Wednesday, March 16, 2011

be happy

i have been in a stressful state all week, for various reasons, but one of the biggest, of course, being a general anxiety and misery for the japanese. and yet, they have shown astonishing and admirable patience and humanity in the way they've worked together to help each other.

my dreams have consequently been likewise bizarre and uncomfortable, always too vague to leave me remembering much but a sense of uneasiness; and i keep waking up in the middle of the night, tense with the realization that the world isn't safe.

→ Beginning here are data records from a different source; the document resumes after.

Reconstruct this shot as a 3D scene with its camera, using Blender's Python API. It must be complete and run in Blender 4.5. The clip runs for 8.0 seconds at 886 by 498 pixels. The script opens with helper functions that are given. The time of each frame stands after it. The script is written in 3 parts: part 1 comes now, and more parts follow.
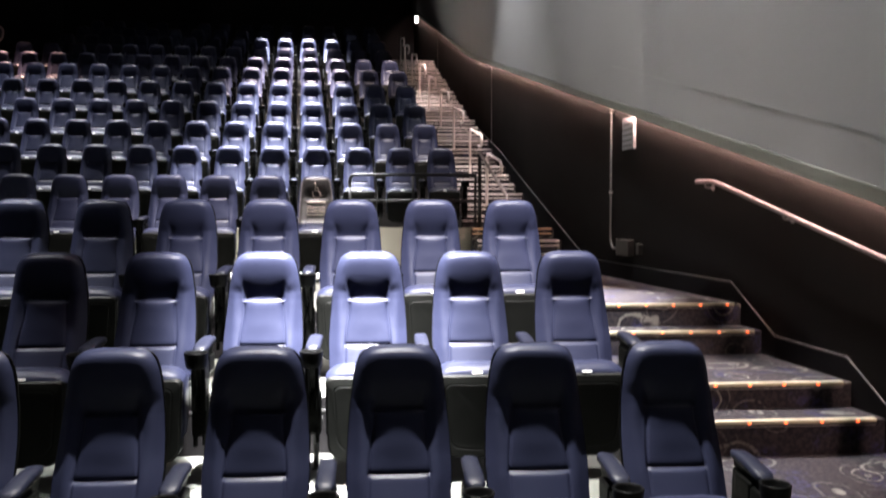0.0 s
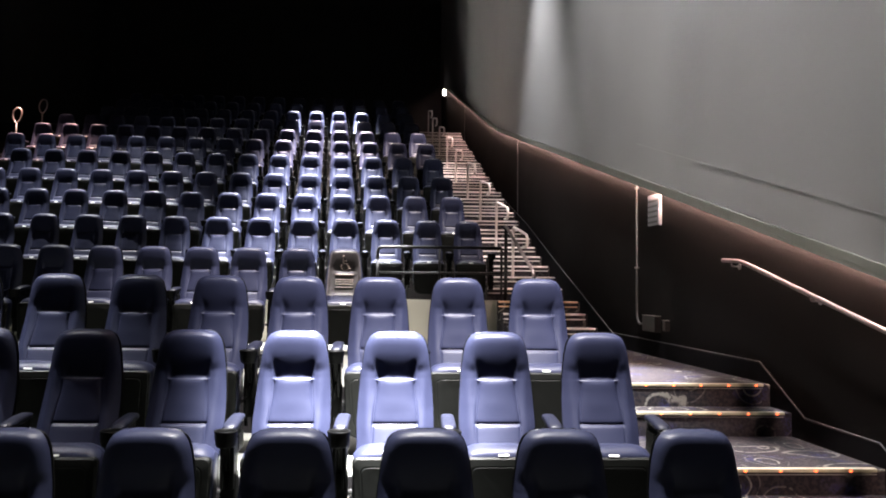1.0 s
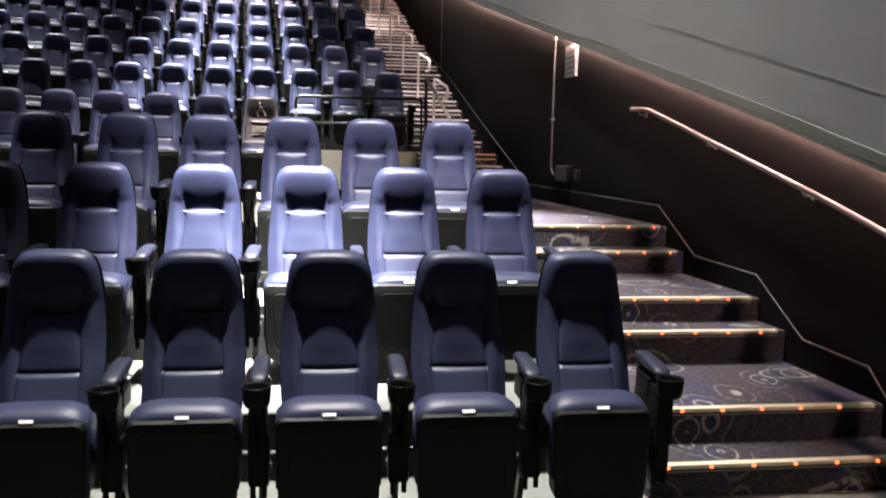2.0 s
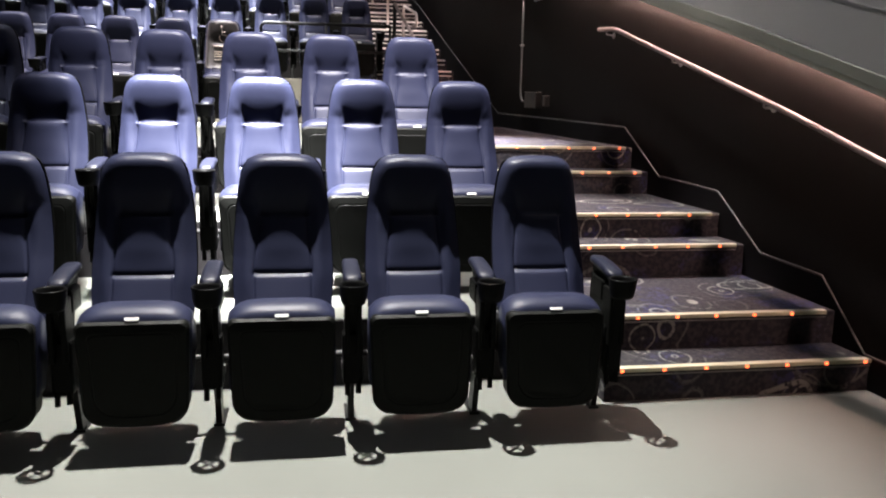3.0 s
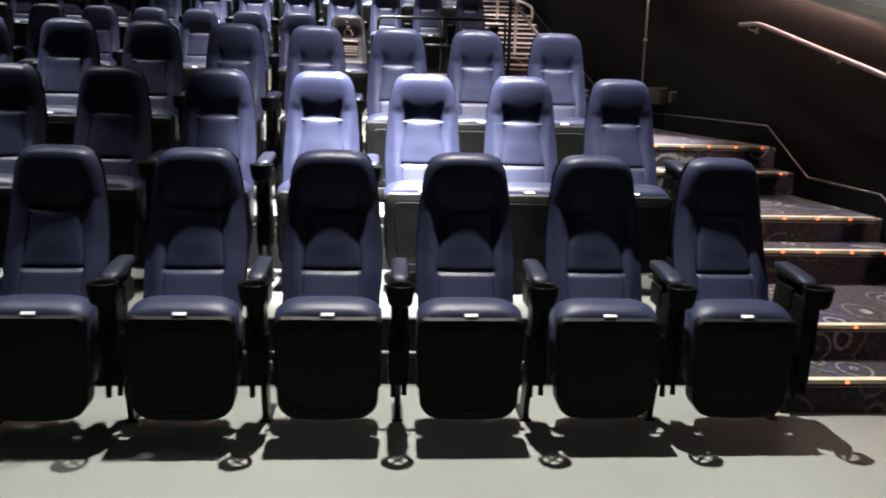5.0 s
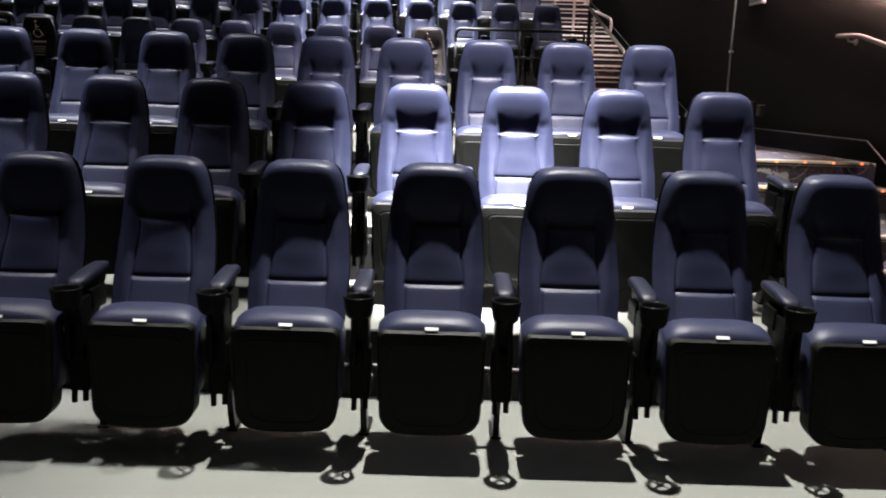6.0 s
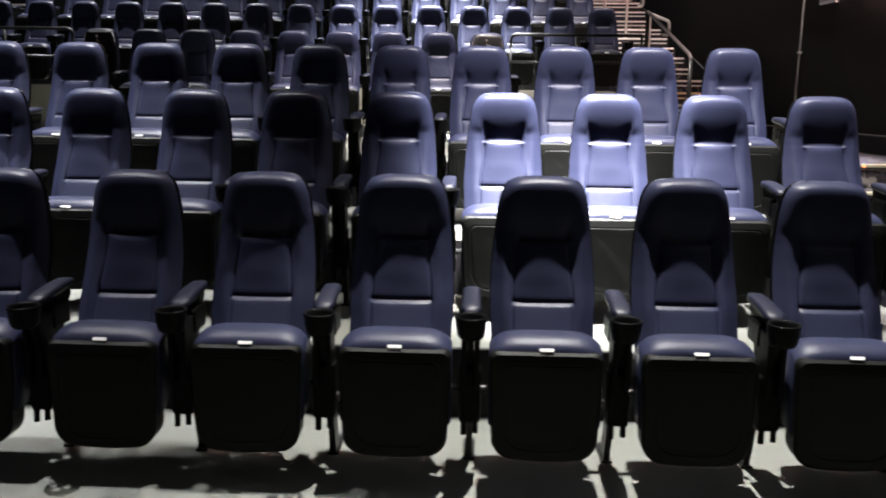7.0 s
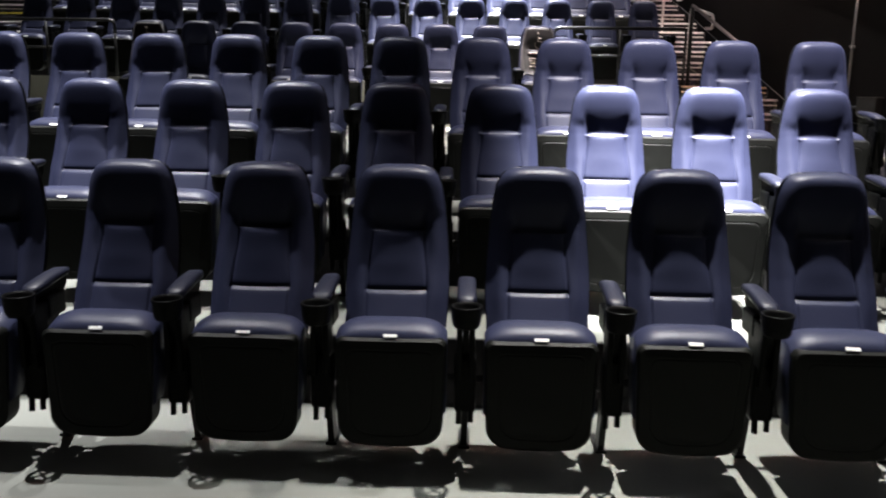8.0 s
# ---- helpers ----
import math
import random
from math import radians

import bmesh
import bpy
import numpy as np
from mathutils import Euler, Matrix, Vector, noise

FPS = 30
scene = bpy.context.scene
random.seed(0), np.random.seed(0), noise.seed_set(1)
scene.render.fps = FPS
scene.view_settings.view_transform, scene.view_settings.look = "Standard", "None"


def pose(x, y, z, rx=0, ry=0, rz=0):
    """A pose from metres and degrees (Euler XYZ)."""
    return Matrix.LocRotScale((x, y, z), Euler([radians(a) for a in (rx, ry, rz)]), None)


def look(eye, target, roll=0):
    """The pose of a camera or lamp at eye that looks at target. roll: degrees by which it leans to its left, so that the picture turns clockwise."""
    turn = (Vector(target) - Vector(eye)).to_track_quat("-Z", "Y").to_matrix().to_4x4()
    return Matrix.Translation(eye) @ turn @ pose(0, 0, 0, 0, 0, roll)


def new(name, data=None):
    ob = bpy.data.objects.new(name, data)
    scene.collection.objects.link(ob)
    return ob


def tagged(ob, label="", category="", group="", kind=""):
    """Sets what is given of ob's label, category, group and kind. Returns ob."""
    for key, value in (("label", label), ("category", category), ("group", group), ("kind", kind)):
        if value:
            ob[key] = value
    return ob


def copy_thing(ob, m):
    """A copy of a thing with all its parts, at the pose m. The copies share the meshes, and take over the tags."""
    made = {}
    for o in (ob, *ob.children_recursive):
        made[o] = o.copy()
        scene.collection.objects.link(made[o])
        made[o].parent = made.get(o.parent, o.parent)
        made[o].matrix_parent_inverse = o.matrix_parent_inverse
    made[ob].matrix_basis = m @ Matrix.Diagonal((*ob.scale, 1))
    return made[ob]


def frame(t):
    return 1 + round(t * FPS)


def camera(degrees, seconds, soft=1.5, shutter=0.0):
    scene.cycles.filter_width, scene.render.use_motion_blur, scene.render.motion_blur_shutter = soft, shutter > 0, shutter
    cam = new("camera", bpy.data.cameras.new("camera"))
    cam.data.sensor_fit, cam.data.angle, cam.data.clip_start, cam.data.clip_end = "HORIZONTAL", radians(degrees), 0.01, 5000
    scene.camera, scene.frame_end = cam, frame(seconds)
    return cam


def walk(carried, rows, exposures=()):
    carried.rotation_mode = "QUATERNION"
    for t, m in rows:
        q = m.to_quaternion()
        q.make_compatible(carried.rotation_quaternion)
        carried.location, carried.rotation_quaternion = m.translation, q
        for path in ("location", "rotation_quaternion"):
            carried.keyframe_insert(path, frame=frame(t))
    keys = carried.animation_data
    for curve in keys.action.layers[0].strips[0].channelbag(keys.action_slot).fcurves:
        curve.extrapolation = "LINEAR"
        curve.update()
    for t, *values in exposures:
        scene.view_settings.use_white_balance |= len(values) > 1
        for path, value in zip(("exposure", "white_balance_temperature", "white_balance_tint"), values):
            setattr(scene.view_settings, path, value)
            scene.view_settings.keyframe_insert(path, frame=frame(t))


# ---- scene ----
# camera and its walk
cam = camera(58.0, 8.0, soft=1.9, shutter=0.4)
PATH = [
    (0, (-1.399, -2.779, 1.719), (-1.121, -0.8, 1.644), 0.0),
    (0.5, (-1.416, -2.842, 1.75), (-1.146, -0.862, 1.829), 1.4),
    (1, (-1.425, -2.856, 1.803), (-1.21, -0.869, 1.893), 0.6),
    (1.5, (-1.354, -2.942, 1.689), (-1.071, -0.962, 1.648), 1.3),
    (1.7, (-1.349, -2.972, 1.675), (-0.989, -1.01, 1.531), 1.6),
    (2.8, (-1.236, -3.028, 1.497), (-0.81, -1.105, 1.151), 1.1),
    (3, (-1.225, -3.028, 1.47), (-0.778, -1.117, 1.085), 1.2),
    (3.5, (-1.271, -3.016, 1.473), (-0.825, -1.117, 1.031), 1.2),
    (4, (-1.369, -2.973, 1.486), (-1.029, -1.05, 1.052), 1.3),
    (4.5, (-1.527, -2.935, 1.483), (-1.223, -1.003, 1.064), 1.5),
    (5, (-1.685, -2.914, 1.49), (-1.421, -0.973, 1.082), 1.5),
    (5.2, (-1.748, -2.907, 1.497), (-1.517, -0.963, 1.088), 1.7),
    (6.3, (-1.919, -2.793, 1.49), (-1.82, -0.832, 1.11), 1.5),
    (6.5, (-1.976, -2.748, 1.491), (-1.875, -0.789, 1.104), 1.2),
    (7, (-2.171, -2.704, 1.509), (-2.137, -0.74, 1.135), 0.7),
    (7.3, (-2.318, -2.707, 1.516), (-2.242, -0.751, 1.106), -1.7),
    (7.5, (-2.467, -2.728, 1.515), (-2.383, -0.772, 1.11), -1.8),
    (7.7, (-2.59, -2.716, 1.509), (-2.525, -0.758, 1.107), -1.8),
    (8, (-2.738, -2.677, 1.495), (-2.7, -0.716, 1.106), 0.9),
]
walk(cam, [(t, look(eye, target, roll)) for t, eye, target, roll in PATH], [(0, 0.0), (1.5, 0.04), (3.0, -0.05), (4.0, -0.15), (5.0, -0.21), (6.5, -0.18), (8.0, -0.20)])

# ---------------------------------------------------------------- frame of the seat rows
SLANT = 0.06                       # the rows run slightly askew to the side wall
HALL = Matrix.Rotation(-math.atan(SLANT), 4, "Z")


def hall(u, n, z, rz=0):
    return HALL @ pose(u, n, z, 0, 0, rz)


# ---------------------------------------------------------------- world and lamps
world = bpy.data.worlds.new("world")
world.use_nodes = True
world.node_tree.nodes["Background"].inputs[0].default_value = (0.010, 0.010, 0.012, 1)
world.node_tree.nodes["Background"].inputs[1].default_value = 0.3
scene.world = world


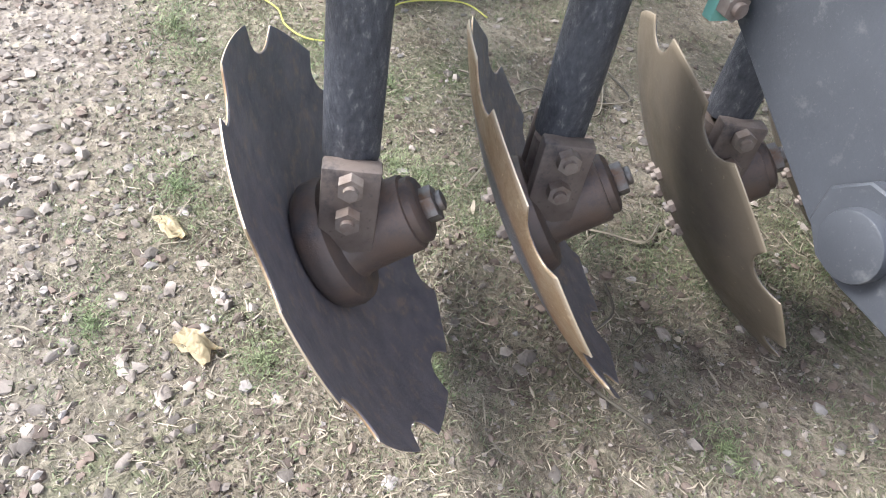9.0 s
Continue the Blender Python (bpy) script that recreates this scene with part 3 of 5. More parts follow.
# ---- tower and struts
TY = 1.08
bm = B()
add_box(bm, (-0.145, TY, 0.895), (0.115, 0.115, 0.41), bev=0.007)
add_box(bm, (-0.125, TY, 1.103), (0.17, 0.135, 0.012), bev=0.003)
tower = part("tower_post", bm, TEAL, harrow)
bm = B()
m = Matrix.Translation((0, TY, 0)) @ Matrix.Rotation(radians(90), 4, "X")
for dy in (-0.05, 0.05):
    add_prism(bm, [(-0.095, 1.10), (-0.02, 1.095), (0.012, 1.045), (-0.01, 0.995), (-0.095, 0.96)], m @ Matrix.Translation((0, 0, dy)), 0.012, 0.002)
add_cyl(bm, (-0.03, TY - 0.085, 1.045), (-0.03, TY + 0.085, 1.045), 0.03, seg=20)
part("tower_lug", bm, TEAL, tower)
bm = B()
hexbolt(bm, (-0.03, TY - 0.075, 1.045), (0, -1, 0), 0.026, 0.02, 0.036)
part("lug_bolt", bm, STEEL, tower)
bm = B()
bar(bm, (-0.20, TY - 0.06, 1.062), (-1.00, 0.60, 0.785), 0.055, 0.075, (0, 0, 1), 0.006)
part("tower_strut", bm, TEAL, harrow)
bm = B()
bar(bm, (-0.20, TY + 0.06, 1.03), (-0.98, 1.62, 0.76), 0.055, 0.075, (0, 0, 1), 0.006)
part("tower_strut", bm, TEAL, harrow)
for y in (0.68, 1.62):
    bm = B()
    add_box(bm, (-0.86, y - 0.035, 0.735), (0.10, 0.012, 0.16), bev=0.002)
    add_box(bm, (-0.815, y, 0.735), (0.012, 0.08, 0.16), bev=0.002)
    part("strut_plate", bm, TEAL, harrow)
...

this afternoon, however, after a day of about 1% of sunlight, i was sitting on the floor of my bedroom with my back to the radiator. my cats were doing likewise, which, by the way, makes it quite crowded around the radiator. but sitting there i looked out my window and happened to see patches of blue sky, straining to break through the racing clouds. it was so small, but i confess my chest actually tightened a bit at the sight. blue sky!

generally i am a cheerful person, singing to myself while walking down the sidewalk, etc. but from habits developed from past experiences, i tend to believe that if i can control enough factors around me by analyzing (or stressing over) them to the tiniest minutiae, then nothing can ever go wrong. of course this isn't true. i remember talking to one of my dear friends about a year ago about a situation that was troubling me, and which i could not stop stressing over. she asked me why i felt the need to be so preoccupied with it, and i said (and i still admit i kind of believe this) that if i at least prepared myself for all possible outcomes of this situation, then it would save me some of the pain of rather having a shock if a negative outcome should occur.

she looked at me kindly and grinned and said "no it won't."

and she's right. it wouldn't save me. you can prepare and prepare for pain, but it's still pain. is that sad-sounding? i've realized that a kind of freedom comes from that thought, though, which is what my friend was getting at: if you can only prepare so much, then what will you do with the rest of your time?

and that answer is always easy: be happy.